--- Given exercise ---
Without the images, write out the whole listing exactly.

--- Data ---
+ + + +
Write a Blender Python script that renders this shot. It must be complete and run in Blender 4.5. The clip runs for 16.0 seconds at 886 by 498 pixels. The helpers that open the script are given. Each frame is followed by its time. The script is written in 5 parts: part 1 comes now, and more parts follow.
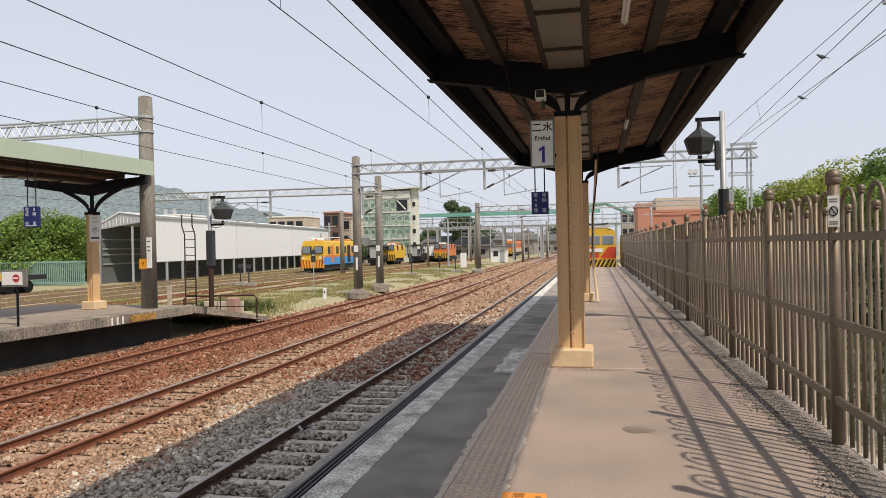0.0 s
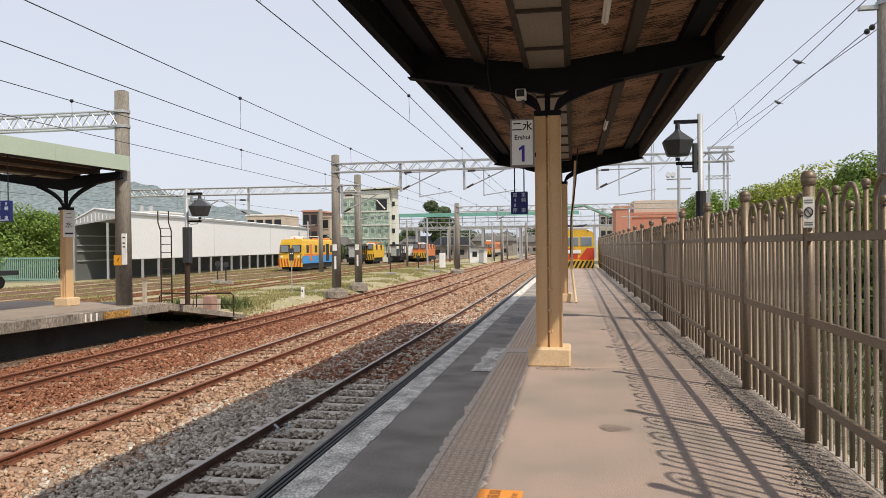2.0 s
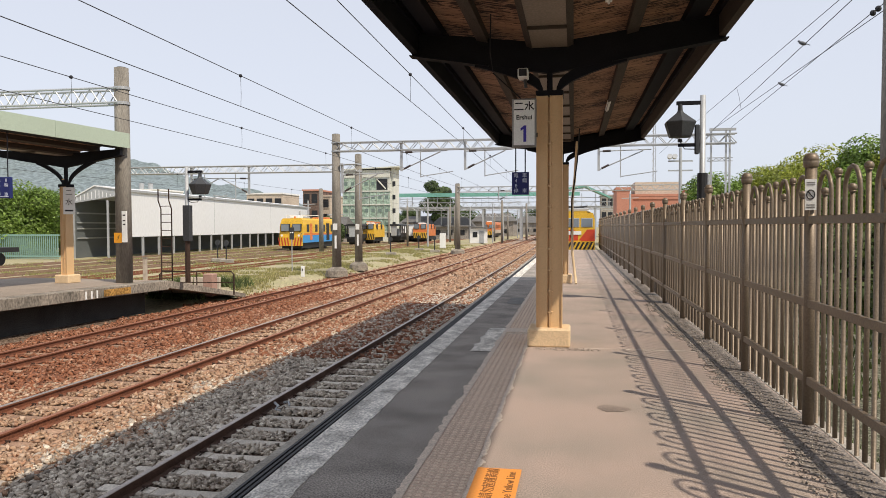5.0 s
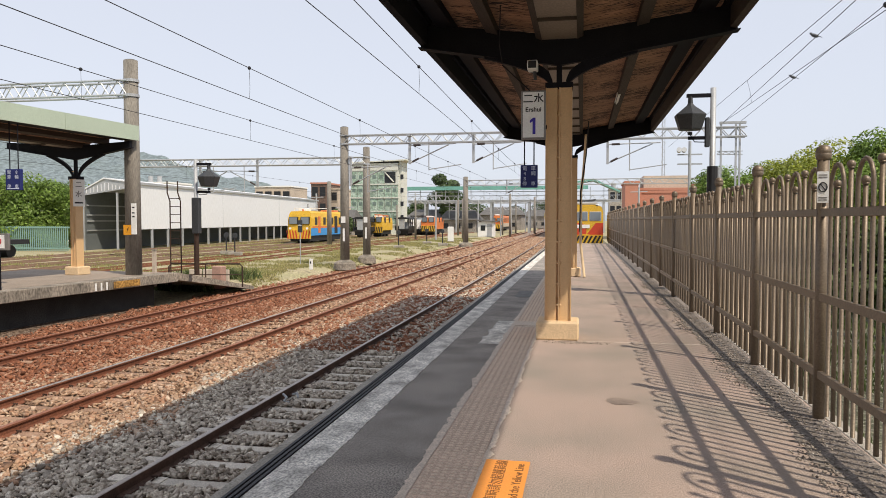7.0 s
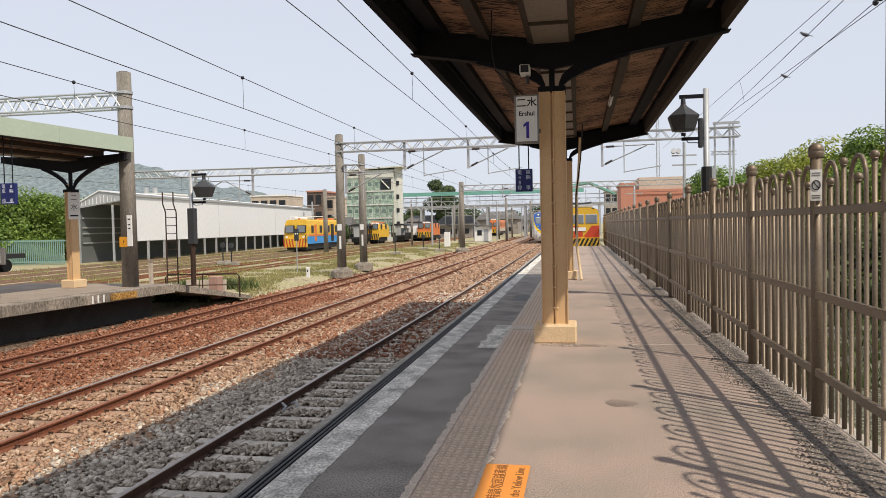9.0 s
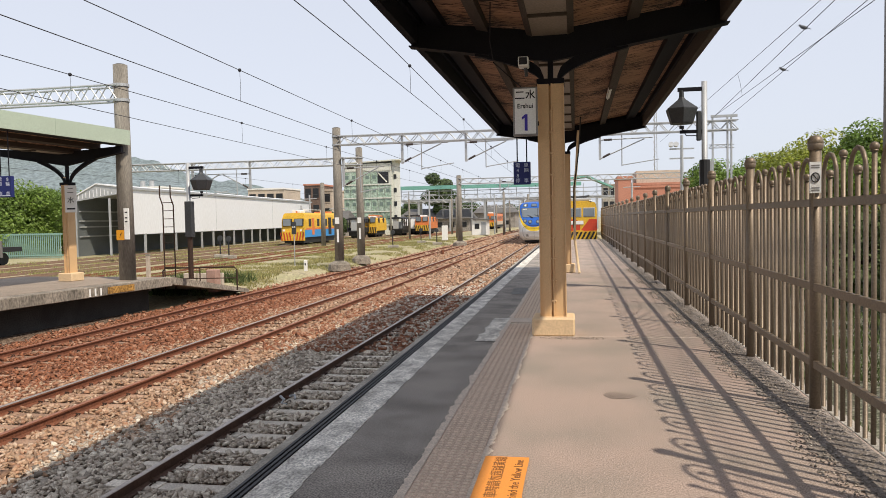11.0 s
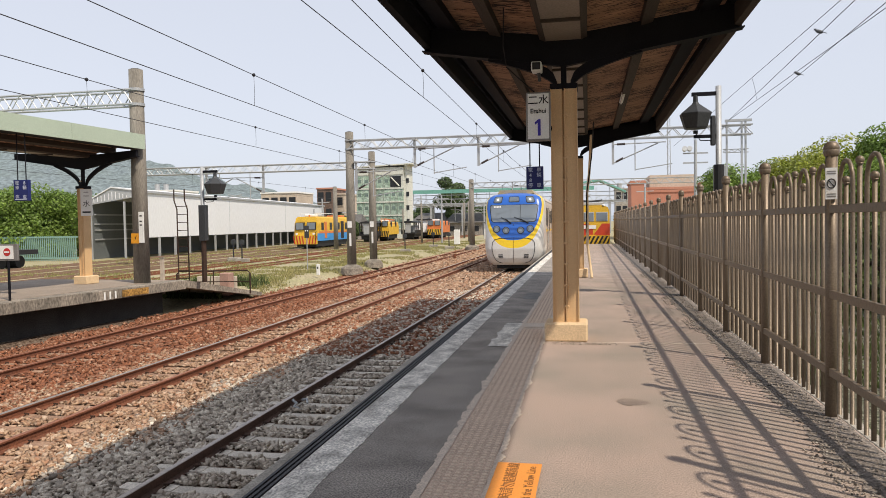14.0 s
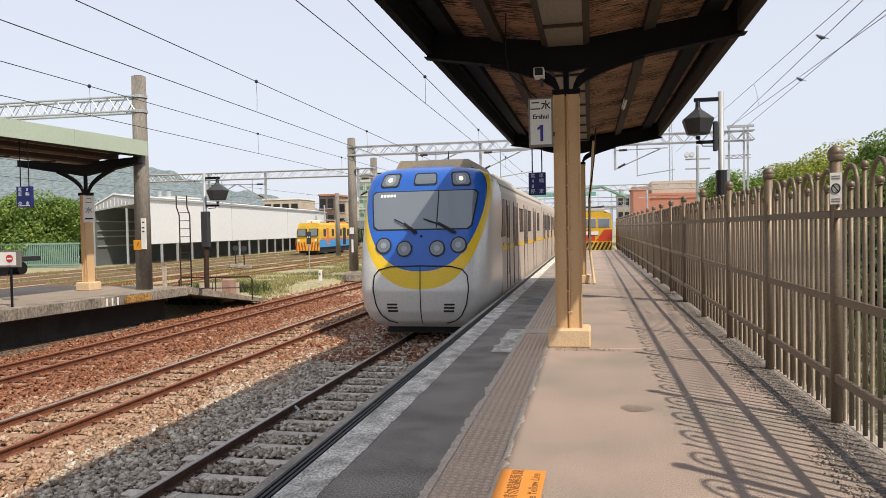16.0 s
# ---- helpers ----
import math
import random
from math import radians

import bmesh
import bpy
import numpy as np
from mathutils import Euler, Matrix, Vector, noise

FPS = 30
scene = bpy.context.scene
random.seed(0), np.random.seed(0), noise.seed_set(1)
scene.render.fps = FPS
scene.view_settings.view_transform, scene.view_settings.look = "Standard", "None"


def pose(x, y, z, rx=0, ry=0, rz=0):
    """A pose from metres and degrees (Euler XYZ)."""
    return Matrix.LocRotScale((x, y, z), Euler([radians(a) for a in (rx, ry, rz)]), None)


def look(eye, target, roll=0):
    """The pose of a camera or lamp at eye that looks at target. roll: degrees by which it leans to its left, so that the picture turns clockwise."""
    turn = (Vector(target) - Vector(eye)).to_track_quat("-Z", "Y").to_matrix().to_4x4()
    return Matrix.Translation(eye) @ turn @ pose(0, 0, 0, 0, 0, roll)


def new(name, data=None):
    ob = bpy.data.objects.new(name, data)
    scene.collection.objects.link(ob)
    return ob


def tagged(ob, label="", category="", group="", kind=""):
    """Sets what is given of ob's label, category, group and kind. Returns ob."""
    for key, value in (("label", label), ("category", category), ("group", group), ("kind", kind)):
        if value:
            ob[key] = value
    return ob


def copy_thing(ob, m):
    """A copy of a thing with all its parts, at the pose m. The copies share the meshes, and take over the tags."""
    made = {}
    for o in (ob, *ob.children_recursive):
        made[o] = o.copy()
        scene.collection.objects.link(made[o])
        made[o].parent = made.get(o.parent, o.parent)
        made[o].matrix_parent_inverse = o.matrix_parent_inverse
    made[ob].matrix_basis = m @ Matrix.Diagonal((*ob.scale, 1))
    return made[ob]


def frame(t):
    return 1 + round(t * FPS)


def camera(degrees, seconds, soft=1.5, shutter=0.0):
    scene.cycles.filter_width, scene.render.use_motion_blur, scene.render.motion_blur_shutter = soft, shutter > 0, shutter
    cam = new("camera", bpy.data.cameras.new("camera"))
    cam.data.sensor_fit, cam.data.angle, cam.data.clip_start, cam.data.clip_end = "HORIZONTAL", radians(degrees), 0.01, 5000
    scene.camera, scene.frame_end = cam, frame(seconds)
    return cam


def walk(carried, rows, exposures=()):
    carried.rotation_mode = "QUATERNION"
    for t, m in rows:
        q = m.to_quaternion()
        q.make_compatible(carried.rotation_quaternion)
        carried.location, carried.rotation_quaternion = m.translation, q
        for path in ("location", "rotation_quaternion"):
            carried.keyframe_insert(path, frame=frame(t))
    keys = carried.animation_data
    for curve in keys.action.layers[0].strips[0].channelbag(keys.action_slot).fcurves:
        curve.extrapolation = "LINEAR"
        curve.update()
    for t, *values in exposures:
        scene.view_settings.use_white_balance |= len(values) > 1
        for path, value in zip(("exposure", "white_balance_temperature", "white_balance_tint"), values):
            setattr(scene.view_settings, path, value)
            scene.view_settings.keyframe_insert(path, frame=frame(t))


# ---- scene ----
cam = camera(62.18, 16.0, 0.8)
walk(cam, [
    (0.0, pose(0.018, -0.043, 1.798, 89.806, 1.169, 11.694)),
    (0.5, pose(0.013, -0.032, 1.794, 89.987, 0.775, 11.403)),
    (1.0, pose(0.013, -0.020, 1.781, 90.086, 0.678, 11.009)),
    (1.5, pose(0.031, -0.015, 1.777, 90.019, 0.563, 10.432)),
    (2.0, pose(0.016, -0.019, 1.767, 89.805, 0.592, 10.071)),
    (2.5, pose(0.014, -0.003, 1.763, 89.331, 0.521, 9.971)),
    (3.0, pose(0.018, -0.008, 1.768, 88.910, 0.470, 9.910)),
    (3.5, pose(0.021, -0.005, 1.767, 88.613, 0.401, 9.838)),
    (4.0, pose(0.024, -0.021, 1.770, 88.414, 0.320, 9.790)),
    (6.5, pose(-0.010, 0.008, 1.749, 87.967, -0.044, 10.670)),
    (7.0, pose(-0.000, -0.000, 1.750, 87.749, -0.000, 10.715)),
    (7.5, pose(0.012, -0.010, 1.745, 87.731, 0.066, 10.677)),
    (8.0, pose(0.020, -0.028, 1.757, 87.871, 0.435, 10.637)),
    (8.5, pose(0.019, -0.016, 1.749, 88.041, 0.903, 10.576)),
    (9.0, pose(0.010, -0.005, 1.748, 88.185, 1.151, 10.436)),
    (11.5, pose(-0.004, 0.008, 1.737, 87.504, 1.145, 10.222)),
    (12.0, pose(-0.003, 0.009, 1.737, 87.353, 1.126, 10.327)),
    (12.5, pose(0.002, 0.009, 1.742, 87.243, 1.170, 10.444)),
    (13.0, pose(-0.007, 0.009, 1.749, 87.438, 1.217, 10.602)),
    (13.5, pose(-0.009, 0.010, 1.751, 87.706, 1.203, 10.895)),
    (14.0, pose(-0.010, 0.003, 1.751, 87.995, 0.991, 11.187)),
    (14.5, pose(-0.006, 0.002, 1.748, 88.203, 0.901, 11.210)),
    (15.0, pose(-0.005, 0.010, 1.746, 88.379, 0.958, 11.186)),
    (15.5, pose(-0.013, 0.010, 1.747, 88.487, 0.970, 11.184)),
    (16.0, pose(-0.022, 0.021, 1.744, 88.490, 1.052, 11.342)),
], [(0.0, 0.76), (1.5, 0.82), (3.0, 0.85), (7.0, 0.88), (9.0, 0.82), (11.0, 0.89), (12.5, 0.92), (14.5, 0.83), (15.5, 0.86), (16.0, 0.93)])

# ---- light ----
SUN = Vector((0.80, -0.60, 0)).normalized() * math.cos(radians(52.2)) + Vector((0, 0, math.sin(radians(52.2))))
world = bpy.data.worlds.new("sky")
scene.world = world
world.use_nodes = True
wn = world.node_tree
sky = wn.nodes.new("ShaderNodeTexSky")
sky.sky_type, sky.sun_disc = "NISHITA", False
sky.sun_elevation, sky.sun_rotation = radians(52.2), math.atan2(SUN.x, SUN.y)
sky.air_density, sky.dust_density, sky.ozone_density = 1.0, 1.6, 1.0
haze = wn.nodes.new("ShaderNodeHueSaturation")
haze.inputs["Saturation"].default_value = 0.5
haze.inputs["Hue"].default_value = 0.512
wn.links.new(sky.outputs[0], haze.inputs["Color"])
veil = wn.nodes.new("ShaderNodeMix")
veil.data_type = "RGBA"
veil.inputs[0].default_value = 0.82
veil.inputs[7].default_value = (3.70, 3.92, 4.46, 1)
wn.links.new(haze.outputs[0], veil.inputs[6])
wn.links.new(veil.outputs[2], wn.nodes["Background"].inputs[0])
wn.nodes["Background"].inputs[1].default_value = 0.107
sun = new("sun", bpy.data.lights.new("sun", "SUN"))
sun.data.energy, sun.data.angle, sun.data.color = 2.25, radians(0.9), (1.0, 0.88, 0.72)
sun.matrix_basis = look(SUN * 50, (0, 0, 0))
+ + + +
--- Answer to the exercise ---
Write a Blender Python script that renders this shot. It must be complete and run in Blender 4.5. The clip runs for 16.0 seconds at 886 by 498 pixels. The helpers that open the script are given. Each frame is followed by its time. The script is written in 5 parts: part 1 comes now, and more parts follow.
0.0 s
2.0 s
5.0 s
7.0 s
9.0 s
11.0 s
14.0 s
16.0 s
# ---- helpers ----
import math
import random
from math import radians

import bmesh
import bpy
import numpy as np
from mathutils import Euler, Matrix, Vector, noise

FPS = 30
scene = bpy.context.scene
random.seed(0), np.random.seed(0), noise.seed_set(1)
scene.render.fps = FPS
scene.view_settings.view_transform, scene.view_settings.look = "Standard", "None"


def pose(x, y, z, rx=0, ry=0, rz=0):
    """A pose from metres and degrees (Euler XYZ)."""
    return Matrix.LocRotScale((x, y, z), Euler([radians(a) for a in (rx, ry, rz)]), None)


def look(eye, target, roll=0):
    """The pose of a camera or lamp at eye that looks at target. roll: degrees by which it leans to its left, so that the picture turns clockwise."""
    turn = (Vector(target) - Vector(eye)).to_track_quat("-Z", "Y").to_matrix().to_4x4()
    return Matrix.Translation(eye) @ turn @ pose(0, 0, 0, 0, 0, roll)


def new(name, data=None):
    ob = bpy.data.objects.new(name, data)
    scene.collection.objects.link(ob)
    return ob


def tagged(ob, label="", category="", group="", kind=""):
    """Sets what is given of ob's label, category, group and kind. Returns ob."""
    for key, value in (("label", label), ("category", category), ("group", group), ("kind", kind)):
        if value:
            ob[key] = value
    return ob


def copy_thing(ob, m):
    """A copy of a thing with all its parts, at the pose m. The copies share the meshes, and take over the tags."""
    made = {}
    for o in (ob, *ob.children_recursive):
        made[o] = o.copy()
        scene.collection.objects.link(made[o])
        made[o].parent = made.get(o.parent, o.parent)
        made[o].matrix_parent_inverse = o.matrix_parent_inverse
    made[ob].matrix_basis = m @ Matrix.Diagonal((*ob.scale, 1))
    return made[ob]


def frame(t):
    return 1 + round(t * FPS)


def camera(degrees, seconds, soft=1.5, shutter=0.0):
    scene.cycles.filter_width, scene.render.use_motion_blur, scene.render.motion_blur_shutter = soft, shutter > 0, shutter
    cam = new("camera", bpy.data.cameras.new("camera"))
    cam.data.sensor_fit, cam.data.angle, cam.data.clip_start, cam.data.clip_end = "HORIZONTAL", radians(degrees), 0.01, 5000
    scene.camera, scene.frame_end = cam, frame(seconds)
    return cam


def walk(carried, rows, exposures=()):
    carried.rotation_mode = "QUATERNION"
    for t, m in rows:
        q = m.to_quaternion()
        q.make_compatible(carried.rotation_quaternion)
        carried.location, carried.rotation_quaternion = m.translation, q
        for path in ("location", "rotation_quaternion"):
            carried.keyframe_insert(path, frame=frame(t))
    keys = carried.animation_data
    for curve in keys.action.layers[0].strips[0].channelbag(keys.action_slot).fcurves:
        curve.extrapolation = "LINEAR"
        curve.update()
    for t, *values in exposures:
        scene.view_settings.use_white_balance |= len(values) > 1
        for path, value in zip(("exposure", "white_balance_temperature", "white_balance_tint"), values):
            setattr(scene.view_settings, path, value)
            scene.view_settings.keyframe_insert(path, frame=frame(t))


# ---- scene ----
cam = camera(62.18, 16.0, 0.8)
walk(cam, [
    (0.0, pose(0.018, -0.043, 1.798, 89.806, 1.169, 11.694)),
    (0.5, pose(0.013, -0.032, 1.794, 89.987, 0.775, 11.403)),
    (1.0, pose(0.013, -0.020, 1.781, 90.086, 0.678, 11.009)),
    (1.5, pose(0.031, -0.015, 1.777, 90.019, 0.563, 10.432)),
    (2.0, pose(0.016, -0.019, 1.767, 89.805, 0.592, 10.071)),
    (2.5, pose(0.014, -0.003, 1.763, 89.331, 0.521, 9.971)),
    (3.0, pose(0.018, -0.008, 1.768, 88.910, 0.470, 9.910)),
    (3.5, pose(0.021, -0.005, 1.767, 88.613, 0.401, 9.838)),
    (4.0, pose(0.024, -0.021, 1.770, 88.414, 0.320, 9.790)),
    (6.5, pose(-0.010, 0.008, 1.749, 87.967, -0.044, 10.670)),
    (7.0, pose(-0.000, -0.000, 1.750, 87.749, -0.000, 10.715)),
    (7.5, pose(0.012, -0.010, 1.745, 87.731, 0.066, 10.677)),
    (8.0, pose(0.020, -0.028, 1.757, 87.871, 0.435, 10.637)),
    (8.5, pose(0.019, -0.016, 1.749, 88.041, 0.903, 10.576)),
    (9.0, pose(0.010, -0.005, 1.748, 88.185, 1.151, 10.436)),
    (11.5, pose(-0.004, 0.008, 1.737, 87.504, 1.145, 10.222)),
    (12.0, pose(-0.003, 0.009, 1.737, 87.353, 1.126, 10.327)),
    (12.5, pose(0.002, 0.009, 1.742, 87.243, 1.170, 10.444)),
    (13.0, pose(-0.007, 0.009, 1.749, 87.438, 1.217, 10.602)),
    (13.5, pose(-0.009, 0.010, 1.751, 87.706, 1.203, 10.895)),
    (14.0, pose(-0.010, 0.003, 1.751, 87.995, 0.991, 11.187)),
    (14.5, pose(-0.006, 0.002, 1.748, 88.203, 0.901, 11.210)),
    (15.0, pose(-0.005, 0.010, 1.746, 88.379, 0.958, 11.186)),
    (15.5, pose(-0.013, 0.010, 1.747, 88.487, 0.970, 11.184)),
    (16.0, pose(-0.022, 0.021, 1.744, 88.490, 1.052, 11.342)),
], [(0.0, 0.76), (1.5, 0.82), (3.0, 0.85), (7.0, 0.88), (9.0, 0.82), (11.0, 0.89), (12.5, 0.92), (14.5, 0.83), (15.5, 0.86), (16.0, 0.93)])

# ---- light ----
SUN = Vector((0.80, -0.60, 0)).normalized() * math.cos(radians(52.2)) + Vector((0, 0, math.sin(radians(52.2))))
world = bpy.data.worlds.new("sky")
scene.world = world
world.use_nodes = True
wn = world.node_tree
sky = wn.nodes.new("ShaderNodeTexSky")
sky.sky_type, sky.sun_disc = "NISHITA", False
sky.sun_elevation, sky.sun_rotation = radians(52.2), math.atan2(SUN.x, SUN.y)
sky.air_density, sky.dust_density, sky.ozone_density = 1.0, 1.6, 1.0
haze = wn.nodes.new("ShaderNodeHueSaturation")
haze.inputs["Saturation"].default_value = 0.5
haze.inputs["Hue"].default_value = 0.512
wn.links.new(sky.outputs[0], haze.inputs["Color"])
veil = wn.nodes.new("ShaderNodeMix")
veil.data_type = "RGBA"
veil.inputs[0].default_value = 0.82
veil.inputs[7].default_value = (3.70, 3.92, 4.46, 1)
wn.links.new(haze.outputs[0], veil.inputs[6])
wn.links.new(veil.outputs[2], wn.nodes["Background"].inputs[0])
wn.nodes["Background"].inputs[1].default_value = 0.107
sun = new("sun", bpy.data.lights.new("sun", "SUN"))
sun.data.energy, sun.data.angle, sun.data.color = 2.25, radians(0.9), (1.0, 0.88, 0.72)
sun.matrix_basis = look(SUN * 50, (0, 0, 0))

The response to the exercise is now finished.